PROBLEM REQUIREMENTS:
Transcribe the lines below verbatim, skipping the images.

INFORMATION SHOWN:
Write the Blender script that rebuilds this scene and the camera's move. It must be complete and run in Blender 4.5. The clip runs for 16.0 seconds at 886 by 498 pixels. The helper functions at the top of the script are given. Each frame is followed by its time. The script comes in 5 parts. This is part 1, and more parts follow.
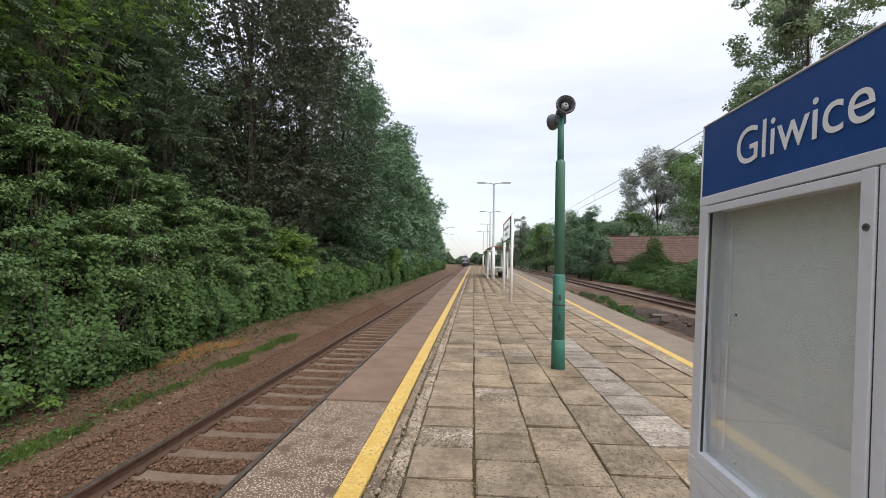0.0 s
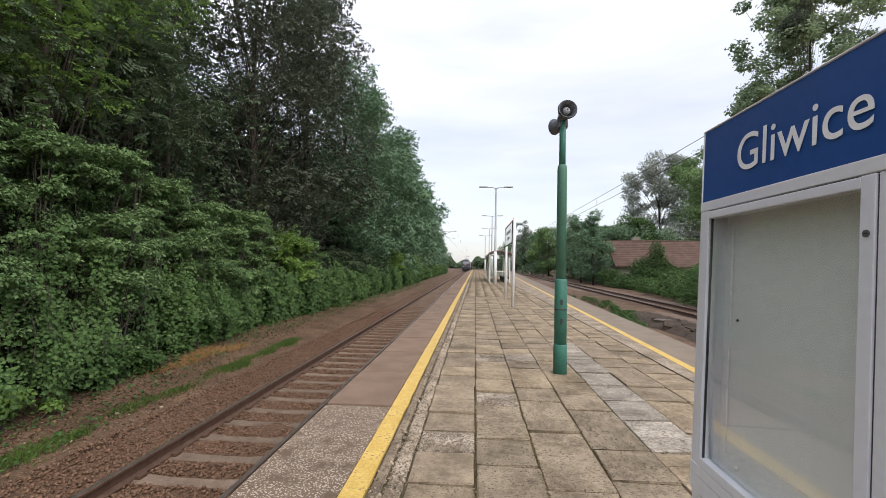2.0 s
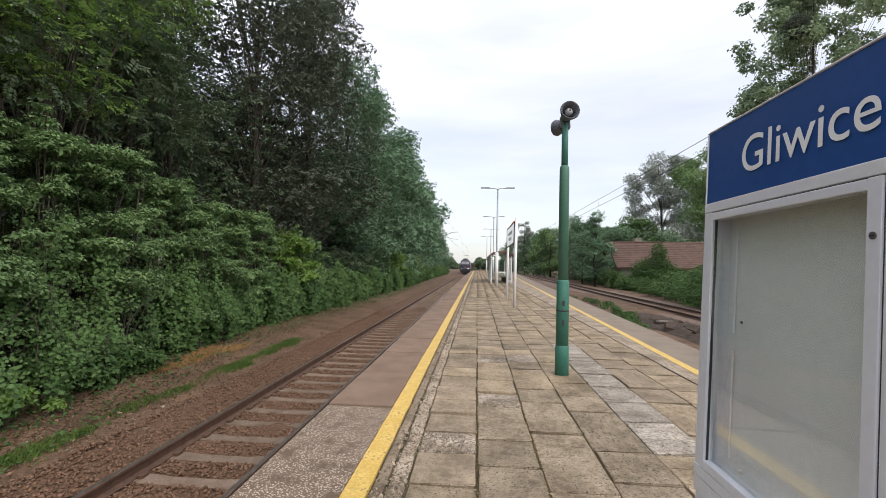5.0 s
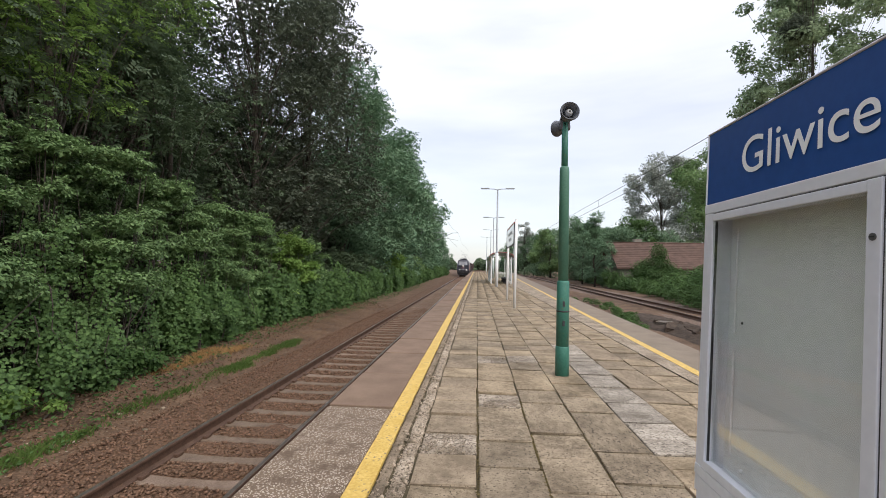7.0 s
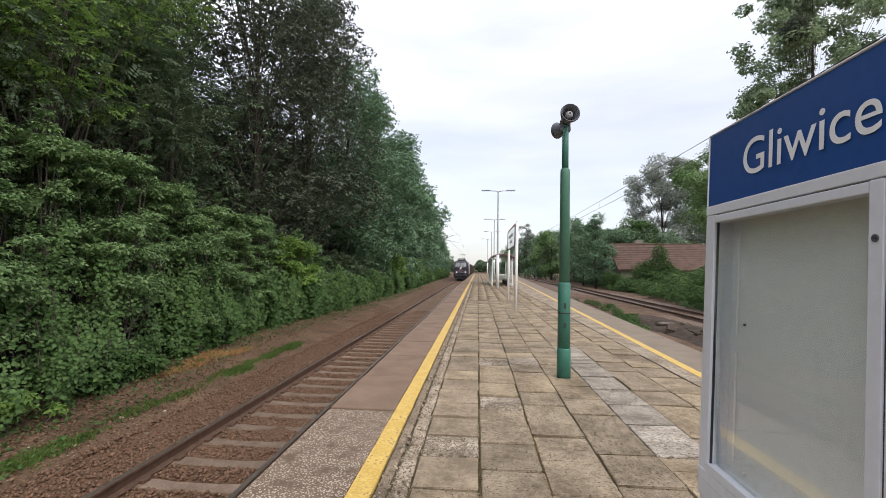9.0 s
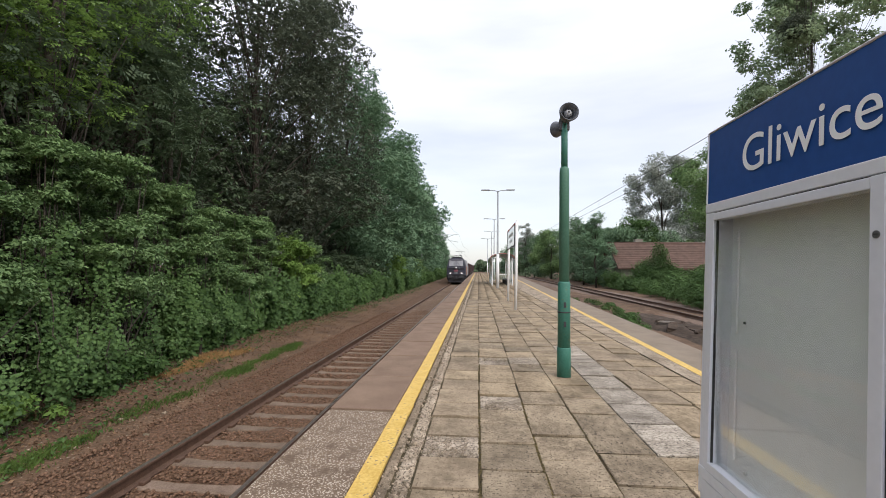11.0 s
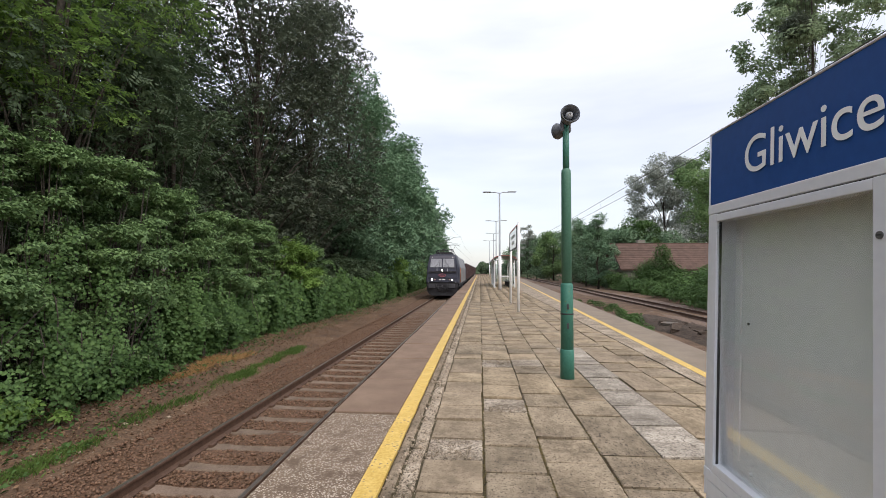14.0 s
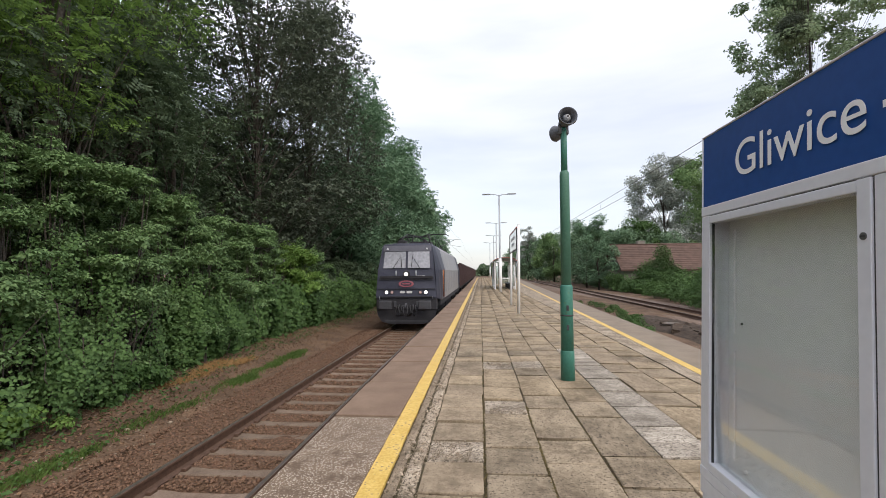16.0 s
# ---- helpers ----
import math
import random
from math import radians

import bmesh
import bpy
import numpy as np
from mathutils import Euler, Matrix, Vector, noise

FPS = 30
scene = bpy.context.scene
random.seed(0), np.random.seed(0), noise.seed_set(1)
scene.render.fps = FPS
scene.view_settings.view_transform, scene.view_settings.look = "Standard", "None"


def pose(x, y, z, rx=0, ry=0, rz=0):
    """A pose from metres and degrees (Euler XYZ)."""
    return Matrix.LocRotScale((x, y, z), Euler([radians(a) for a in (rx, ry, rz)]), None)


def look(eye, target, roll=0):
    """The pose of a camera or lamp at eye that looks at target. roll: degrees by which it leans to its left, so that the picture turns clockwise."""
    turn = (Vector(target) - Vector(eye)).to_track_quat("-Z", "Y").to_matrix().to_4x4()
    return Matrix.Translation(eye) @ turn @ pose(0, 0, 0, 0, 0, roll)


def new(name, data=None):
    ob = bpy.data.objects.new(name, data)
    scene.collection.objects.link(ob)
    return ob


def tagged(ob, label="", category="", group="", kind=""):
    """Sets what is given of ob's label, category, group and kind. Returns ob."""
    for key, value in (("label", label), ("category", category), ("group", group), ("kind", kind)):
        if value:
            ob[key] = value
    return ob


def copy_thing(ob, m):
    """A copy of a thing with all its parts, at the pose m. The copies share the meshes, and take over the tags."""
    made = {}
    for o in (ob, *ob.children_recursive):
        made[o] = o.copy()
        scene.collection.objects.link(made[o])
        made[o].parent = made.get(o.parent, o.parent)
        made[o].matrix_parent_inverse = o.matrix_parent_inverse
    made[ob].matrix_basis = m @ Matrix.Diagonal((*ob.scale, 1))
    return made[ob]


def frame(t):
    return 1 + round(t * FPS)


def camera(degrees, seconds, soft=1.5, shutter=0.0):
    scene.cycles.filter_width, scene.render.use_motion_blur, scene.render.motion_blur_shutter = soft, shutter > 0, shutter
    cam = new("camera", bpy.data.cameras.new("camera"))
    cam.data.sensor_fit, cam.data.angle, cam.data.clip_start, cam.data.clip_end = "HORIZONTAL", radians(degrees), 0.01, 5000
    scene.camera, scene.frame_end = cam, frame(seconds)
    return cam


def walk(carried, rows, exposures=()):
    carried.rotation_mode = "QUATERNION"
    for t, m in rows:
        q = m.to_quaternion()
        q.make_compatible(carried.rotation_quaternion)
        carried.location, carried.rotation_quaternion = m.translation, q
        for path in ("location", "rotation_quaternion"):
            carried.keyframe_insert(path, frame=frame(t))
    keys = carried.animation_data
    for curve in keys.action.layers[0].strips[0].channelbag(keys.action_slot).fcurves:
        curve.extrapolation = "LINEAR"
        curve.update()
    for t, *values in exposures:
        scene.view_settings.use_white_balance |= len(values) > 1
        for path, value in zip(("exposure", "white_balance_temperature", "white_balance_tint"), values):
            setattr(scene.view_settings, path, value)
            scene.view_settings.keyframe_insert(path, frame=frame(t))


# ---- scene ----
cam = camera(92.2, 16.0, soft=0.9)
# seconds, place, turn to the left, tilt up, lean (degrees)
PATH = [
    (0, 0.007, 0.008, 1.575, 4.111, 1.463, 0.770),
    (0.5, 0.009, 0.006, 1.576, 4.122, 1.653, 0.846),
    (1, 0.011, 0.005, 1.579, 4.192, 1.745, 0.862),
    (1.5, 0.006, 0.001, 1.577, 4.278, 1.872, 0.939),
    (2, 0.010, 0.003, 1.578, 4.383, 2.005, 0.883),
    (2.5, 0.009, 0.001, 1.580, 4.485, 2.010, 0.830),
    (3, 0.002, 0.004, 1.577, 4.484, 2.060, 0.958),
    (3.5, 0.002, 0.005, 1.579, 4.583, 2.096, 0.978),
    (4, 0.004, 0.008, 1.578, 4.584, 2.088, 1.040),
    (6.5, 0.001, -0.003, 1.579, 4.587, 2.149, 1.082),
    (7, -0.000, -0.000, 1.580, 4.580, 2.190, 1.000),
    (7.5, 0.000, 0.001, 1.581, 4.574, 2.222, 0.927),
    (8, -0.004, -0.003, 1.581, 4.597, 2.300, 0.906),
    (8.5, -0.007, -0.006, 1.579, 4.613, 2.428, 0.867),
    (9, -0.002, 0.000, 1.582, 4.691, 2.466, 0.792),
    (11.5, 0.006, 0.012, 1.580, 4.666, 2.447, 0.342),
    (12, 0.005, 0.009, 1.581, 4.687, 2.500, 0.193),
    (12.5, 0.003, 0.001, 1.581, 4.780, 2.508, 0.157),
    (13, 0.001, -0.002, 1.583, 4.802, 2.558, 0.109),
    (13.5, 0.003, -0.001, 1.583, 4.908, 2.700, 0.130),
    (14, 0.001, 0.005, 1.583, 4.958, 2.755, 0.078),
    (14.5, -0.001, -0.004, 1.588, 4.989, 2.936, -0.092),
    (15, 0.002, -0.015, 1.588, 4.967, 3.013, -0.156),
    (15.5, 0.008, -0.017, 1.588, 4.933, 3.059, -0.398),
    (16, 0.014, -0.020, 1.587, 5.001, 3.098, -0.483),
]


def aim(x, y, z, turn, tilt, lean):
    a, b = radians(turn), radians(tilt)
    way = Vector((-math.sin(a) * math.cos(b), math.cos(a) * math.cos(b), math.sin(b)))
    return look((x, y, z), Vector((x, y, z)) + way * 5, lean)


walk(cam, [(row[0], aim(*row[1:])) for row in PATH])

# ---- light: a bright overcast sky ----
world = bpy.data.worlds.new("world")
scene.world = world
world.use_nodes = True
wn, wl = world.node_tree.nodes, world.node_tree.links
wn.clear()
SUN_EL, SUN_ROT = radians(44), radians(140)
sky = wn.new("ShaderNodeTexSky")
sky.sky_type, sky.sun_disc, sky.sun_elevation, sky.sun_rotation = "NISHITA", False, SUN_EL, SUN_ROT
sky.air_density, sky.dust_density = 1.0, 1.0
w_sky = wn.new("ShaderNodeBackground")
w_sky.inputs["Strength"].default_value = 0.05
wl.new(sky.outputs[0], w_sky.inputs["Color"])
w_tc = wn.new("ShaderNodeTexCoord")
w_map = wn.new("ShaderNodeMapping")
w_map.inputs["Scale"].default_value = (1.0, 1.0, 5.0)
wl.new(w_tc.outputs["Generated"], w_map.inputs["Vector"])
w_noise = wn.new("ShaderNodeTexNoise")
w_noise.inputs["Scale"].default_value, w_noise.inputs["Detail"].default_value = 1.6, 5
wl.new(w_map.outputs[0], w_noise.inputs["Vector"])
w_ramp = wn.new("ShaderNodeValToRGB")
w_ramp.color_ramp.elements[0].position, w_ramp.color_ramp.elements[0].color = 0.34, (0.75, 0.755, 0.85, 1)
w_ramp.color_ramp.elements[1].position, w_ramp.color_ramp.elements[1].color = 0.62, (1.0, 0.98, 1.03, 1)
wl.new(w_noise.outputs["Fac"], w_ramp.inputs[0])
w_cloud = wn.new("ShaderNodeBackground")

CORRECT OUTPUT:
Write the Blender script that rebuilds this scene and the camera's move. It must be complete and run in Blender 4.5. The clip runs for 16.0 seconds at 886 by 498 pixels. The helper functions at the top of the script are given. Each frame is followed by its time. The script comes in 5 parts. This is part 1, and more parts follow.
0.0 s
2.0 s
5.0 s
7.0 s
9.0 s
11.0 s
14.0 s
16.0 s
# ---- helpers ----
import math
import random
from math import radians

import bmesh
import bpy
import numpy as np
from mathutils import Euler, Matrix, Vector, noise

FPS = 30
scene = bpy.context.scene
random.seed(0), np.random.seed(0), noise.seed_set(1)
scene.render.fps = FPS
scene.view_settings.view_transform, scene.view_settings.look = "Standard", "None"


def pose(x, y, z, rx=0, ry=0, rz=0):
    """A pose from metres and degrees (Euler XYZ)."""
    return Matrix.LocRotScale((x, y, z), Euler([radians(a) for a in (rx, ry, rz)]), None)


def look(eye, target, roll=0):
    """The pose of a camera or lamp at eye that looks at target. roll: degrees by which it leans to its left, so that the picture turns clockwise."""
    turn = (Vector(target) - Vector(eye)).to_track_quat("-Z", "Y").to_matrix().to_4x4()
    return Matrix.Translation(eye) @ turn @ pose(0, 0, 0, 0, 0, roll)


def new(name, data=None):
    ob = bpy.data.objects.new(name, data)
    scene.collection.objects.link(ob)
    return ob


def tagged(ob, label="", category="", group="", kind=""):
    """Sets what is given of ob's label, category, group and kind. Returns ob."""
    for key, value in (("label", label), ("category", category), ("group", group), ("kind", kind)):
        if value:
            ob[key] = value
    return ob


def copy_thing(ob, m):
    """A copy of a thing with all its parts, at the pose m. The copies share the meshes, and take over the tags."""
    made = {}
    for o in (ob, *ob.children_recursive):
        made[o] = o.copy()
        scene.collection.objects.link(made[o])
        made[o].parent = made.get(o.parent, o.parent)
        made[o].matrix_parent_inverse = o.matrix_parent_inverse
    made[ob].matrix_basis = m @ Matrix.Diagonal((*ob.scale, 1))
    return made[ob]


def frame(t):
    return 1 + round(t * FPS)


def camera(degrees, seconds, soft=1.5, shutter=0.0):
    scene.cycles.filter_width, scene.render.use_motion_blur, scene.render.motion_blur_shutter = soft, shutter > 0, shutter
    cam = new("camera", bpy.data.cameras.new("camera"))
    cam.data.sensor_fit, cam.data.angle, cam.data.clip_start, cam.data.clip_end = "HORIZONTAL", radians(degrees), 0.01, 5000
    scene.camera, scene.frame_end = cam, frame(seconds)
    return cam


def walk(carried, rows, exposures=()):
    carried.rotation_mode = "QUATERNION"
    for t, m in rows:
        q = m.to_quaternion()
        q.make_compatible(carried.rotation_quaternion)
        carried.location, carried.rotation_quaternion = m.translation, q
        for path in ("location", "rotation_quaternion"):
            carried.keyframe_insert(path, frame=frame(t))
    keys = carried.animation_data
    for curve in keys.action.layers[0].strips[0].channelbag(keys.action_slot).fcurves:
        curve.extrapolation = "LINEAR"
        curve.update()
    for t, *values in exposures:
        scene.view_settings.use_white_balance |= len(values) > 1
        for path, value in zip(("exposure", "white_balance_temperature", "white_balance_tint"), values):
            setattr(scene.view_settings, path, value)
            scene.view_settings.keyframe_insert(path, frame=frame(t))


# ---- scene ----
cam = camera(92.2, 16.0, soft=0.9)
# seconds, place, turn to the left, tilt up, lean (degrees)
PATH = [
    (0, 0.007, 0.008, 1.575, 4.111, 1.463, 0.770),
    (0.5, 0.009, 0.006, 1.576, 4.122, 1.653, 0.846),
    (1, 0.011, 0.005, 1.579, 4.192, 1.745, 0.862),
    (1.5, 0.006, 0.001, 1.577, 4.278, 1.872, 0.939),
    (2, 0.010, 0.003, 1.578, 4.383, 2.005, 0.883),
    (2.5, 0.009, 0.001, 1.580, 4.485, 2.010, 0.830),
    (3, 0.002, 0.004, 1.577, 4.484, 2.060, 0.958),
    (3.5, 0.002, 0.005, 1.579, 4.583, 2.096, 0.978),
    (4, 0.004, 0.008, 1.578, 4.584, 2.088, 1.040),
    (6.5, 0.001, -0.003, 1.579, 4.587, 2.149, 1.082),
    (7, -0.000, -0.000, 1.580, 4.580, 2.190, 1.000),
    (7.5, 0.000, 0.001, 1.581, 4.574, 2.222, 0.927),
    (8, -0.004, -0.003, 1.581, 4.597, 2.300, 0.906),
    (8.5, -0.007, -0.006, 1.579, 4.613, 2.428, 0.867),
    (9, -0.002, 0.000, 1.582, 4.691, 2.466, 0.792),
    (11.5, 0.006, 0.012, 1.580, 4.666, 2.447, 0.342),
    (12, 0.005, 0.009, 1.581, 4.687, 2.500, 0.193),
    (12.5, 0.003, 0.001, 1.581, 4.780, 2.508, 0.157),
    (13, 0.001, -0.002, 1.583, 4.802, 2.558, 0.109),
    (13.5, 0.003, -0.001, 1.583, 4.908, 2.700, 0.130),
    (14, 0.001, 0.005, 1.583, 4.958, 2.755, 0.078),
    (14.5, -0.001, -0.004, 1.588, 4.989, 2.936, -0.092),
    (15, 0.002, -0.015, 1.588, 4.967, 3.013, -0.156),
    (15.5, 0.008, -0.017, 1.588, 4.933, 3.059, -0.398),
    (16, 0.014, -0.020, 1.587, 5.001, 3.098, -0.483),
]


def aim(x, y, z, turn, tilt, lean):
    a, b = radians(turn), radians(tilt)
    way = Vector((-math.sin(a) * math.cos(b), math.cos(a) * math.cos(b), math.sin(b)))
    return look((x, y, z), Vector((x, y, z)) + way * 5, lean)


walk(cam, [(row[0], aim(*row[1:])) for row in PATH])

# ---- light: a bright overcast sky ----
world = bpy.data.worlds.new("world")
scene.world = world
world.use_nodes = True
wn, wl = world.node_tree.nodes, world.node_tree.links
wn.clear()
SUN_EL, SUN_ROT = radians(44), radians(140)
sky = wn.new("ShaderNodeTexSky")
sky.sky_type, sky.sun_disc, sky.sun_elevation, sky.sun_rotation = "NISHITA", False, SUN_EL, SUN_ROT
sky.air_density, sky.dust_density = 1.0, 1.0
w_sky = wn.new("ShaderNodeBackground")
w_sky.inputs["Strength"].default_value = 0.05
wl.new(sky.outputs[0], w_sky.inputs["Color"])
w_tc = wn.new("ShaderNodeTexCoord")
w_map = wn.new("ShaderNodeMapping")
w_map.inputs["Scale"].default_value = (1.0, 1.0, 5.0)
wl.new(w_tc.outputs["Generated"], w_map.inputs["Vector"])
w_noise = wn.new("ShaderNodeTexNoise")
w_noise.inputs["Scale"].default_value, w_noise.inputs["Detail"].default_value = 1.6, 5
wl.new(w_map.outputs[0], w_noise.inputs["Vector"])
w_ramp = wn.new("ShaderNodeValToRGB")
w_ramp.color_ramp.elements[0].position, w_ramp.color_ramp.elements[0].color = 0.34, (0.75, 0.755, 0.85, 1)
w_ramp.color_ramp.elements[1].position, w_ramp.color_ramp.elements[1].color = 0.62, (1.0, 0.98, 1.03, 1)
wl.new(w_noise.outputs["Fac"], w_ramp.inputs[0])
w_cloud = wn.new("ShaderNodeBackground")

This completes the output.